My review of the movie is located at Nick & Norah’s Infinite Playlist.

Broken Arrow

Broken Arrow Stewart PagetThis 1950 movie was one of the first to portray western Native Americans in a balanced manner and carries as its message racial equality and peaceful relations between Indians and Anglos. Based on the popular novel, Blood Brother, by Elliott Arnold, the film adaptation by Michael Blankfort dramatizes the historical relationship between Tom Jeffords (James Stewart) and Chiricahua Apache leader Cochise (Jeff Chandler).

When Jeffords goes panhandling for gold in Apache territory, he runs across a boy who is dying from buckshot wounds. He nurses the lad back to health, but is discovered by members of the tribe.  The boy intervenes on his behalf and they decide to spare him.  They are interrupted by the arrival of prospectors.  The Indians tie up and gag Jeffords while they ambush the prospectors, killing most of them.  When the melee is over, Jeffords is released.

In Tucson, he hears one of the prospectors who survived the raid giving a false picture of it and he corrects the man, then must describe what happened to him. The men berate him for being friendly to the Indians, but Jeffords has a plan to bring peace between the Chiricahuas and Whites.  He learns to speak Apache and is taught smoke signals by a member of the tribe living in the city, then he travels to meet Cochise face to face.  Impressed with Jeffords bravery and honesty, he agrees to let the mail go through unmolested.  While in the Apache camp, he meets a young girl, Sonseeahray (Debra Paget) and falls in love.

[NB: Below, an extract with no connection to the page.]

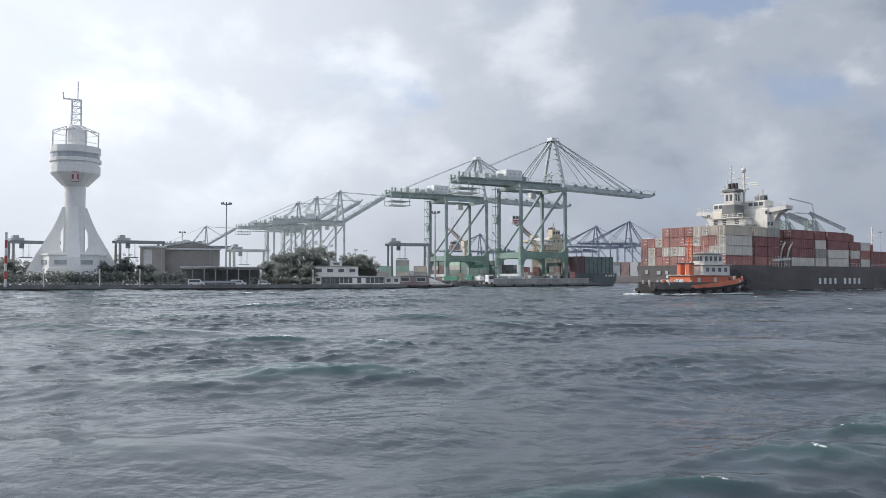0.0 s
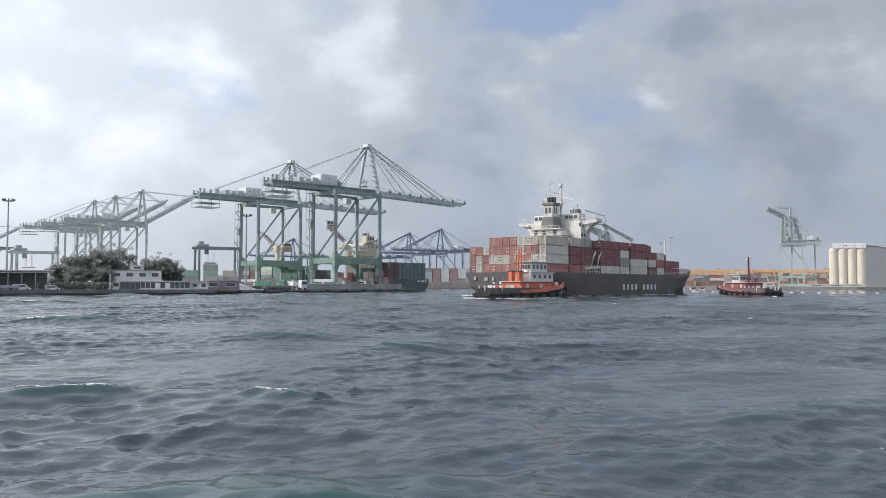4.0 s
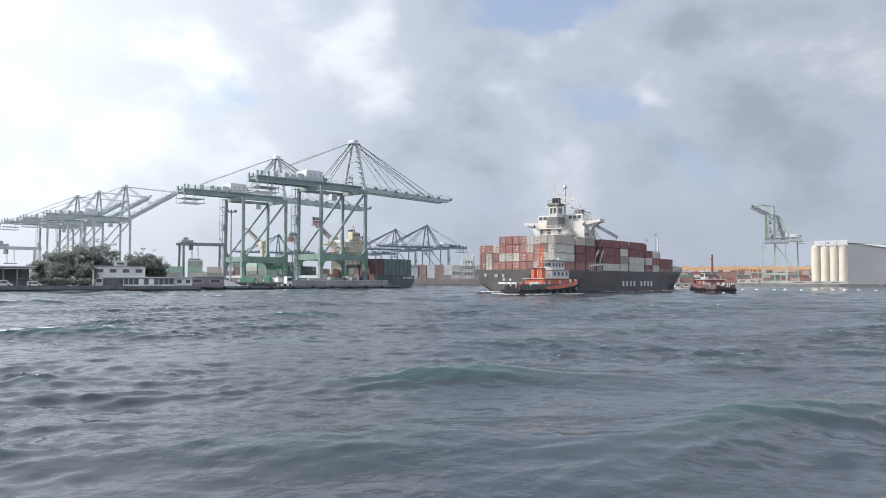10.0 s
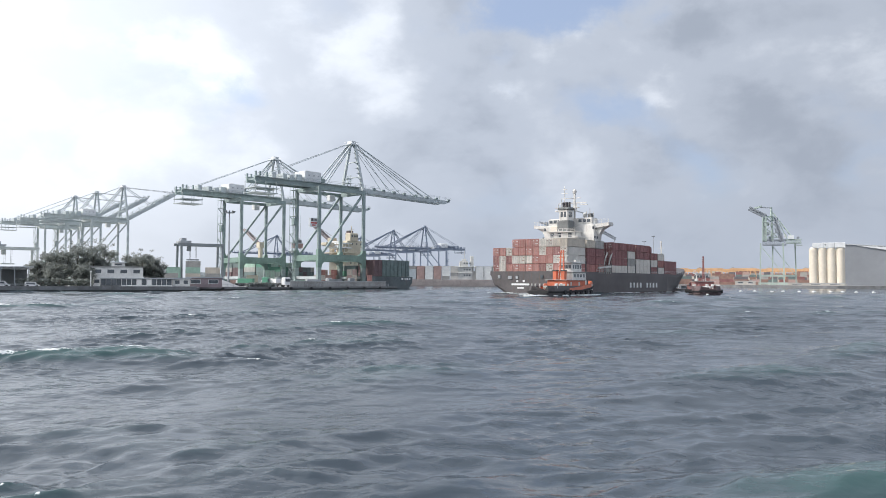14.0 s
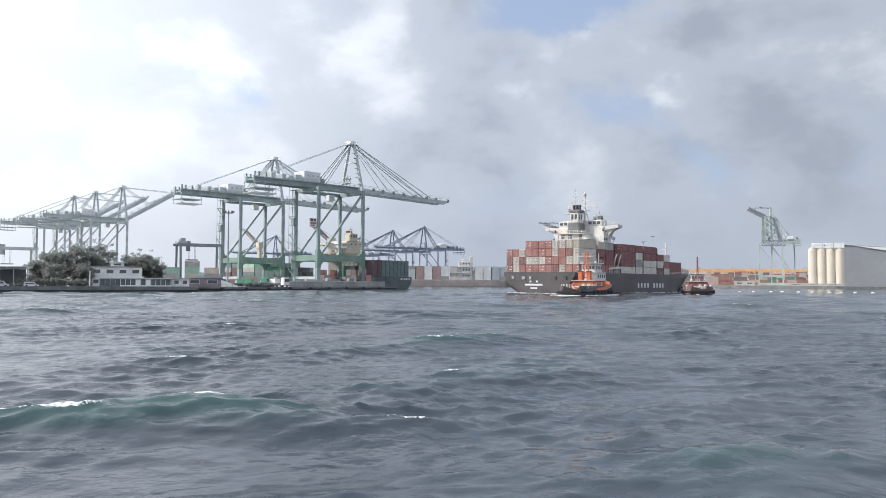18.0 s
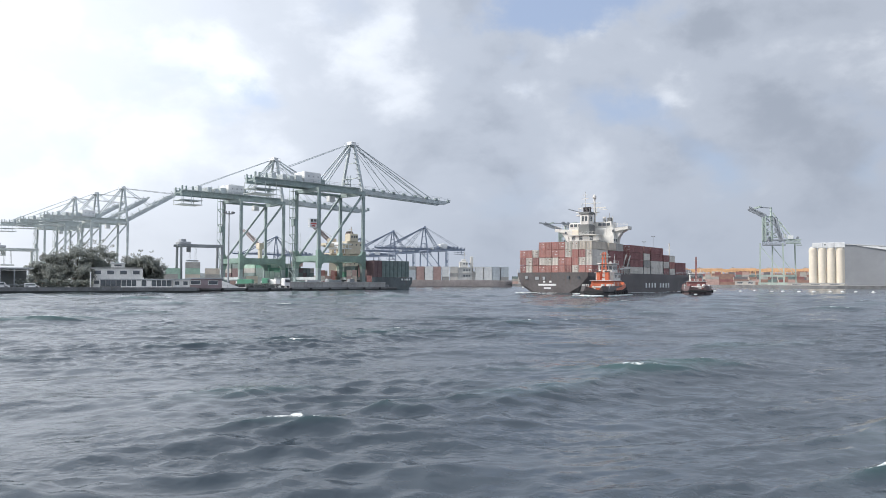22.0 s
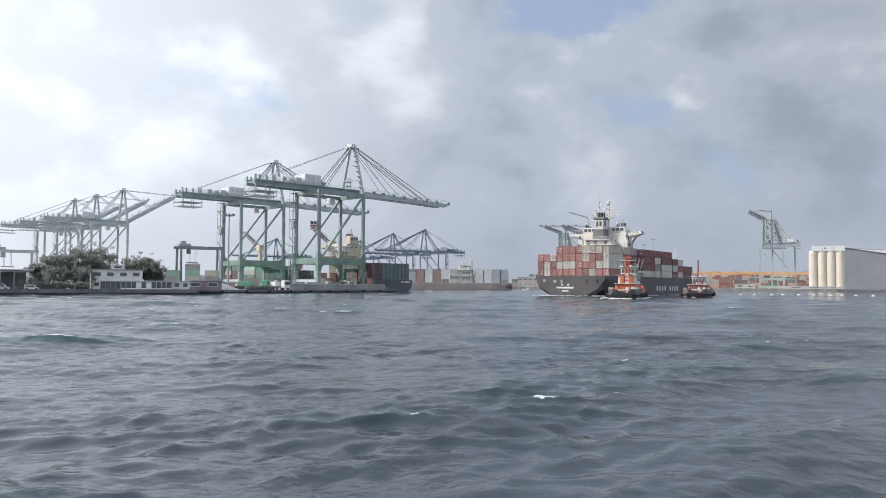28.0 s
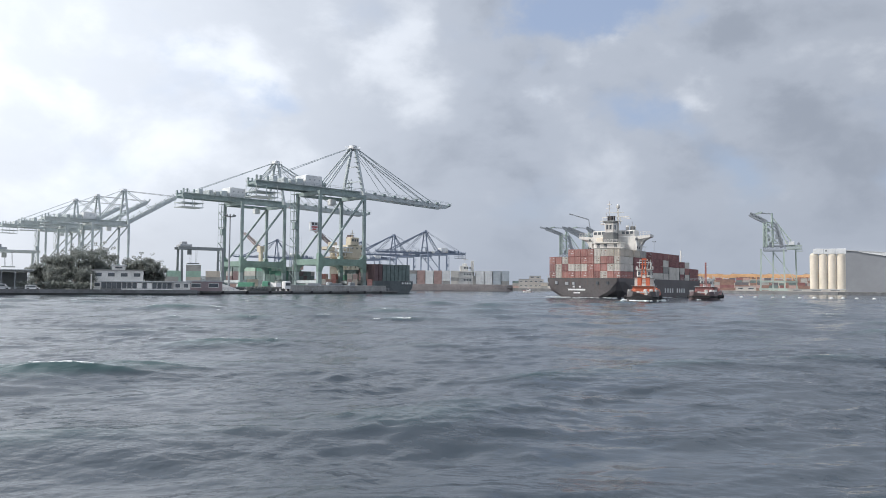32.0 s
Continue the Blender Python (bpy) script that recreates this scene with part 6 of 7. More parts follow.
yard(-3.5, -1.3, 318, 1, 2, ("grey", "white", "mint", "pink", "teal"), 1, length=6.06)
yard(-6.5, -3.0, 330, 2, 2, ("grey", "cream", "pale", "mint", "grey", "pale", "pink"), 2, length=6.06)
yard(-6.4, -2.4, 345, 1, 4, ("grey", "cream", "pale", "mint", "grey", "mint"), 21, length=6.06)
yard(-0.9, 0.3, 430, 1, 3, ("mint", "cream", "cream", "white"), 3, length=6.06)
yard(-2.4, -1.0, 455, 1, 2, ("grey", "pink"), 4, length=6.06)
stack(0.95, 420, 2, 3, ("mint",), 5)
stack(1.75, 411, 1, 2, ("cream", "white"), 51)
yard(2.4, 4.0, 396, 1, 2, ("green", "teal", "green", "mint", "teal"), 6, length=6.06)
stack(5.15, 377, 3, 3, ("red", "red", "pink", "white"), 7)
stack(5.5, 384, 4, 3, ("red", "pink", "cream", "white", "red"), 74)
stack(6.9, 363, 2, 3, ("pink", "cream", "teal"), 71)
yard(5.9, 7.7, 357, 1, 1, ("cream", "mint", "white"), 72, length=6.06)
stack(8.2, 350, 1, 2, ("red",), 73)
yard(-22.5, -20.2, 330, 1, 3, ("white", "grey", "teal"), 8)
yard(-14.5, -10.0, 360, 1, 3, ("grey", "white", "brown"), 9)
far_group = "containers stacked across the harbour"
yard(26.0, 40.0, 960, 1, 6, ("brown", "pink", "dark", "brown", "grey", "cream"), 41, z=2.2, group=far_group)
for i, (a, b, r, tr) in enumerate(((25.6, 30.6, 770, 4), (30.7, 35.4, 775, 4), (35.6, 39.0, 770, 3), (26.0, 33.0, 850, 5), (33.2, 40.0, 850, 5), (18.8, 20.6, 830, 3), (20.9, 25.4, 800, 3))):
    yard(a, b, r, 1, tr, ("pink", "brown", "dark", "brown", "teal", "grey", "brown", "navy", "cream") if a > 25.5 else ("pink", "brown", "white", "grey", "teal", "grey", "cream", "navy"), 20 + i, z=2.2, group=far_group, length=12.19 if i % 2 else 6.06)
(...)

An Army unit, attempting to catch Cochise off-guard, goes into Apache territory and gets caught in an ambush. Although many of the soldiers are killed and their wagons stolen, General Oliver Otis Howard (Basil Ruysdael) survives and returns to Tucson, just in time to save Jeffords from being lynched as a collaborator with the Apaches.  The general has been dispatched from Washington to negotiate a peace with Cochise that will give the tribe 50,000 acres of land as a reservation.

Directed by Delmer Daves, the film strives for historical accuracy, but succeeds only in a Hollywood-skewed way. It was filmed near Sedona, Arizona, although the action should have been filmed hundreds of miles south near Tucson.  Even so, hundreds of Apaches from the Fort Apache Indian Reservation were used as extras. 

It is very unfortunate that Hollywood did not trust real Indian actors to accomplish most of the major Apache roles, although the venerable Jay Silverheels (“Tonto”) played the renegade Geronimo in the movie. Although both Jeff Chandler and Debra Paget are not completely believable as Indians, they are the only two Anglos to portray Native Americans in the film.  Paget, by the way, was only 15 years old at filming.  The actors were aided by a script that readily swapped out English for the assumption that they were all speaking Apache.  At least, no one spoke the broken English that ruled in films of the day.  Paget may have been misdirected to speak too proper English, but it doesn’t detract from the movie.

Most of the performances are quite acceptable, although none stands out as being a great performance.

The true value of the film is in its message, that we can all live side by side in peace. In 1950, this was rather a brave stand.  The film goes out of its way to make the point that there are both good and bad Indians and Anglos and it is more important to be true to an ideal than to condemn a man based on his ethnicity.  This was also a complete break from other Westerns.

The music in the film is unobtrusive, which is a good thing in a movie like this. There is no Hollywood orchestra playing some hackneyed Anglo version of an Indian war song, thank goodness.  The scenes with Indian music and dancing feel authentic, perhaps because they are being performed by real Indians. 

Broken Arrow claims high ground in the Western genre of filmmaking. The presence of James Stewart certainly adds weight to the message of racial equality and justice.  It’s a very good film that I would recommend for the entire family.